Introduction

What is The New Yorker? I know it’s a great magazine and that it’s a tremendous source of pleasure in my life. But what exactly is it? This blog’s premise is that The New Yorker is a work of art, as worthy of comment and analysis as, say, Keats’s “Ode on a Grecian Urn.” Each week I review one or more aspects of the magazine’s latest issue. I suppose it’s possible to describe and analyze an entire issue, but I prefer to keep my reviews brief, and so I usually focus on just one or two pieces, to explore in each the signature style of its author. A piece by Nick Paumgarten is not like a piece by Jill Lepore, and neither is like a piece by Ian Frazier. One could not mistake Collins for Seabrook, or Bilger for Galchen, or Mogelson for Kolbert. Each has found a style, and it is that style that I respond to as I read, and want to understand and describe.

Thursday, March 5, 2015

Julian Bell's "Van Gogh: A Power Seething"


Evidently, Julian Bell rejects Hans Kaufmann’s and Rita Wildegans’s revisionist version of how van Gogh got his ear cut off. He doesn’t mention it in his Van Gogh: A Power Seething (2015). Kaufmann and Wildegans argue that it was Gauguin who accidentally severed van Gogh’s ear while brandishing a rapier: see Adam Gopnik’s "Van Gogh's Ear" (The New Yorker, January 4, 2010). Gopnik attaches considerable significance to the “ear” incident. He calls it “the Nativity fable and the Passion story of modern art.” He says,

When, after van Gogh’s suicide, in 1890, his fame grew, and the story of the severed ear began to circulate, it became a talisman of modern painting. Before that moment, modernism in the popular imagination was a sophisticated recreation; afterward, it was a substitute religion, an inspiring story of sacrifices made and sainthood attained by artists willing to lose their sanity, and their ears, on its behalf.

In contrast, Bell adopts the orthodox version of the story (i.e., the ear-slicing was an act of self-mutilation) and spends little time on it. His “preferred focus,” he says, “is on a corpus of astonishing paintings and letters rather than on a lump of bloody gristle to which a social misfit is no longer attached.” He takes the same approach regarding van Gogh’s alleged insanity. He says, “Insofar as Van Gogh the painter communicates to us, with an oeuvre that viewers for over a century have found uniquely thrilling and sustaining, it is not our business to call him mad.”

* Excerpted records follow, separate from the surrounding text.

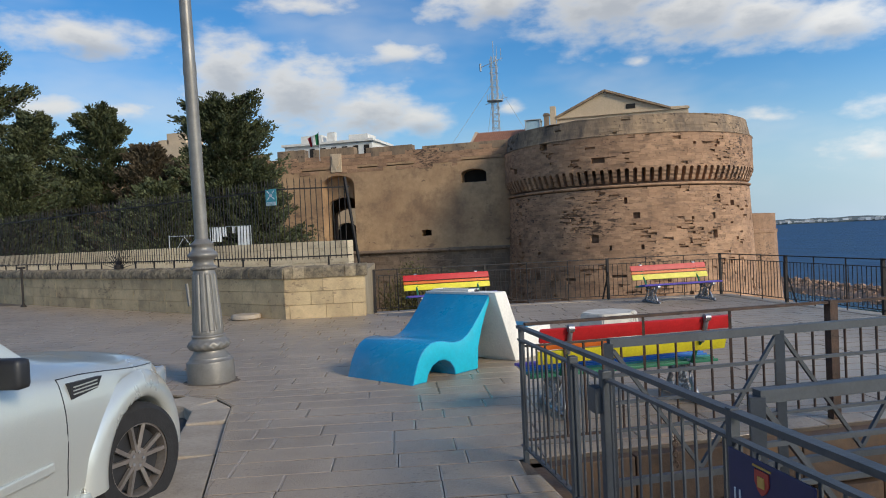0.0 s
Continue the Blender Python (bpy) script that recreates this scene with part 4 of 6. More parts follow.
def build_slabs():
    rnd = random.Random(31)
    U, V = SLAB_U, SLAB_V
    nA = Vector((A_DIR.y, -A_DIR.x))
    nB = Vector((B_DIR.y, -B_DIR.x))
    if nB.dot(Vector((0, 8)) - CORNER) < 0:
        nB = -nB
    verts, faces, slots = [], [], []
    count = 0
    hole = [Vector(p) for p in STAIR]
    kerb = [Vector(p) for p in KERB]
    for row in range(-37, 68):
        v0 = row * 0.345 + 0.03
        u = -24.0 + rnd.uniform(0, 0.7)
        while u < 16:
            w = rnd.choice((0.5, 0.62, 0.75, 0.9, 1.05, 1.2)) * rnd.uniform(0.93, 1.07)
            poly = [U * (u + a) + V * (v0 + b) for a, b in ((0, 0), (w, 0), (w, 0.345), (0, 0.345))]
            c = sum(poly, Vector((0, 0))) / 4
            u += w
            if not inside(tuple(c), TERRACE) and not any(inside(tuple(p), TERRACE) for p in poly):
                continue
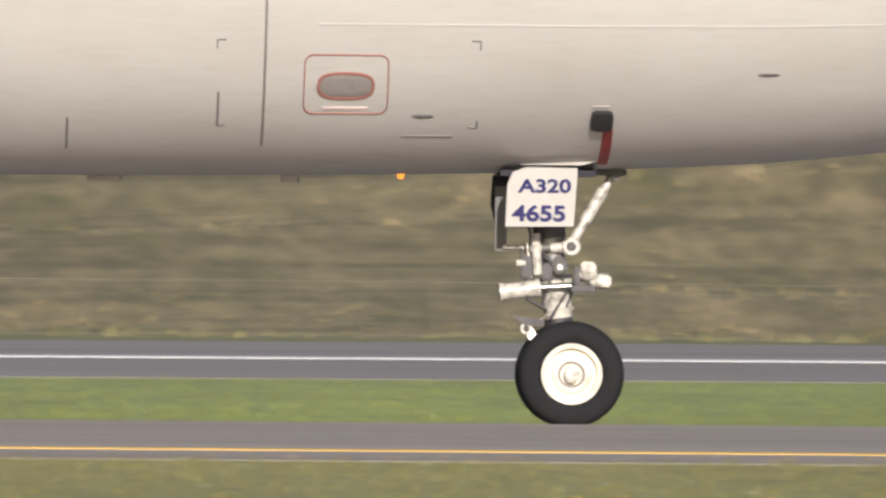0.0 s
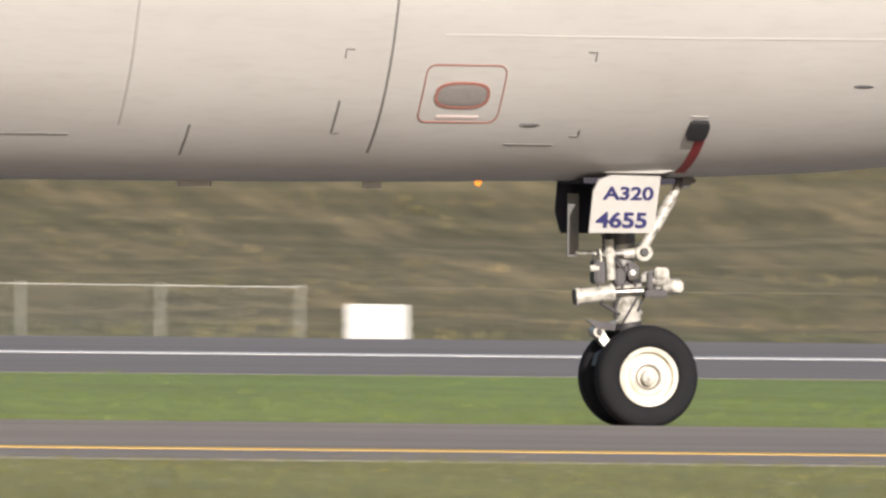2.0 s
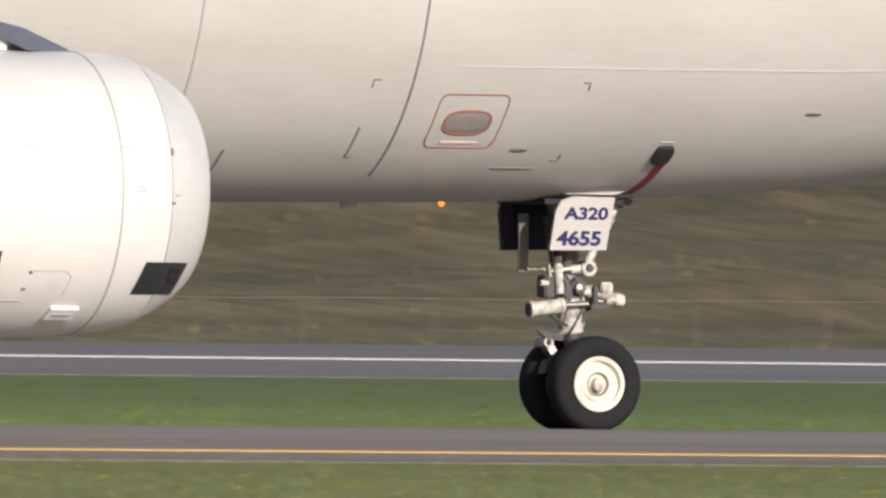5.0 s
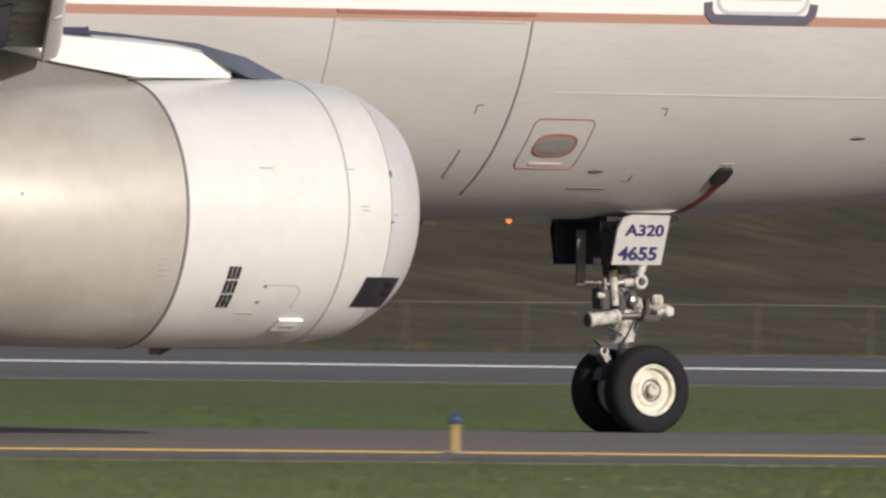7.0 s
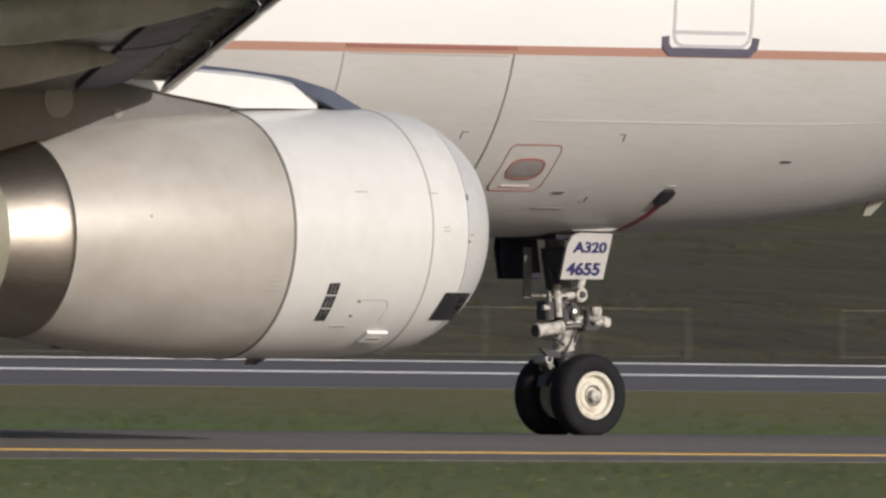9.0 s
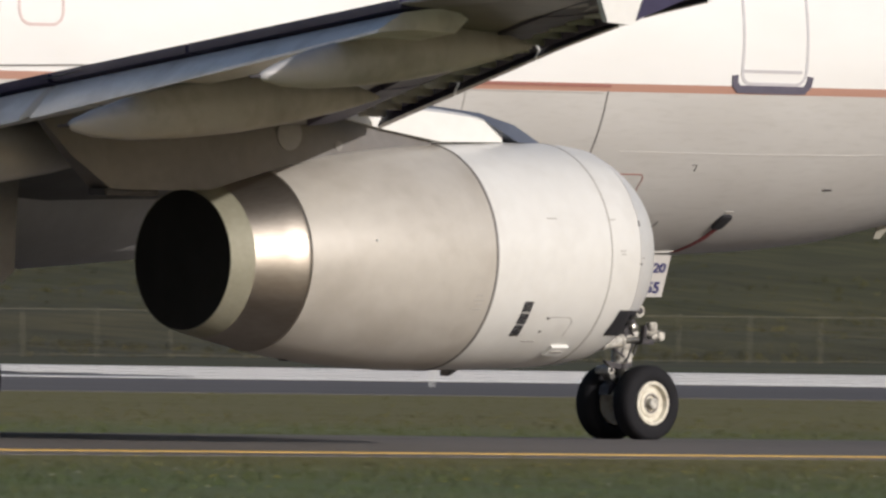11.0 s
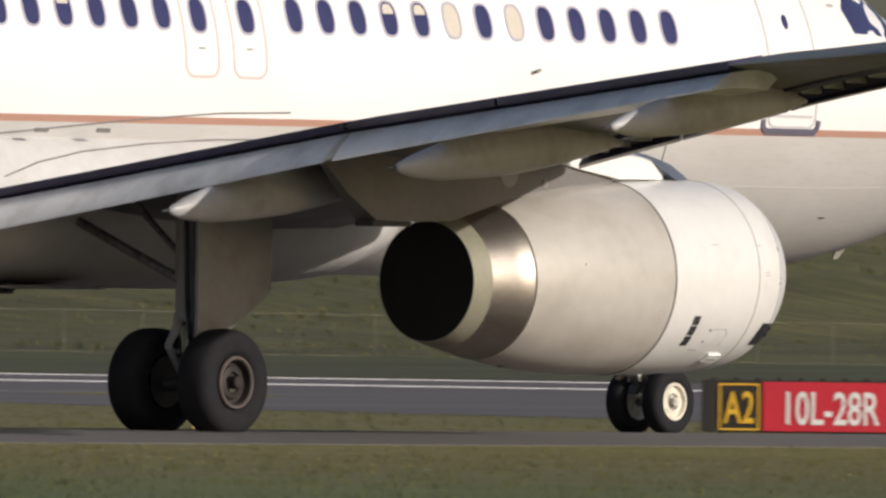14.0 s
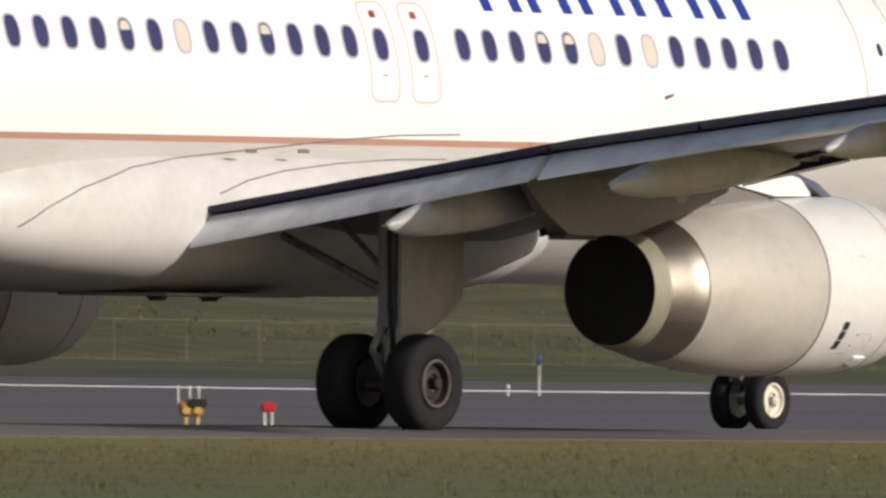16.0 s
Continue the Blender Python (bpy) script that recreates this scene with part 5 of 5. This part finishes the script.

I find Bell’s approach refreshing. Instead of treating van Gogh’s life as some sort of parable, as Gopnik does, he concentrates on van Gogh’s art. For example, he describes van Gogh’s Quinces, Lemons, Pears and Grapes (1887) as “a single resounding chord of yellow played out on various vegetal instruments, almost entirely freed up from perspective and chiaroscuro.” He further notes that “rather than using stained-glass compartments to generate complexity within this unity, Vincent created an over-all crackle of visual electricity through the emphatic, polyrhythmic hatching that was his and his alone.”

Descriptions such as this expand my appreciation of the work. Here’s another one:

Yet perhaps we should rather picture the seething of his mind as a surge of curling and hooking movements, translated by his handiwork into visible analogues to its hyperconnectivity. The Starry Night pictures a mystical consummation, although Vincent with his choice of bold modern means declined to call it “religious,” and at the same time, that great swirl was a vortex deeply structured in his soul.

How fine that “the seething of his mind as a surge of curling and hooking movements”! Bell’s Van Gogh brims with such descriptions. It takes me inside the heart of van Gogh’s incomparable art.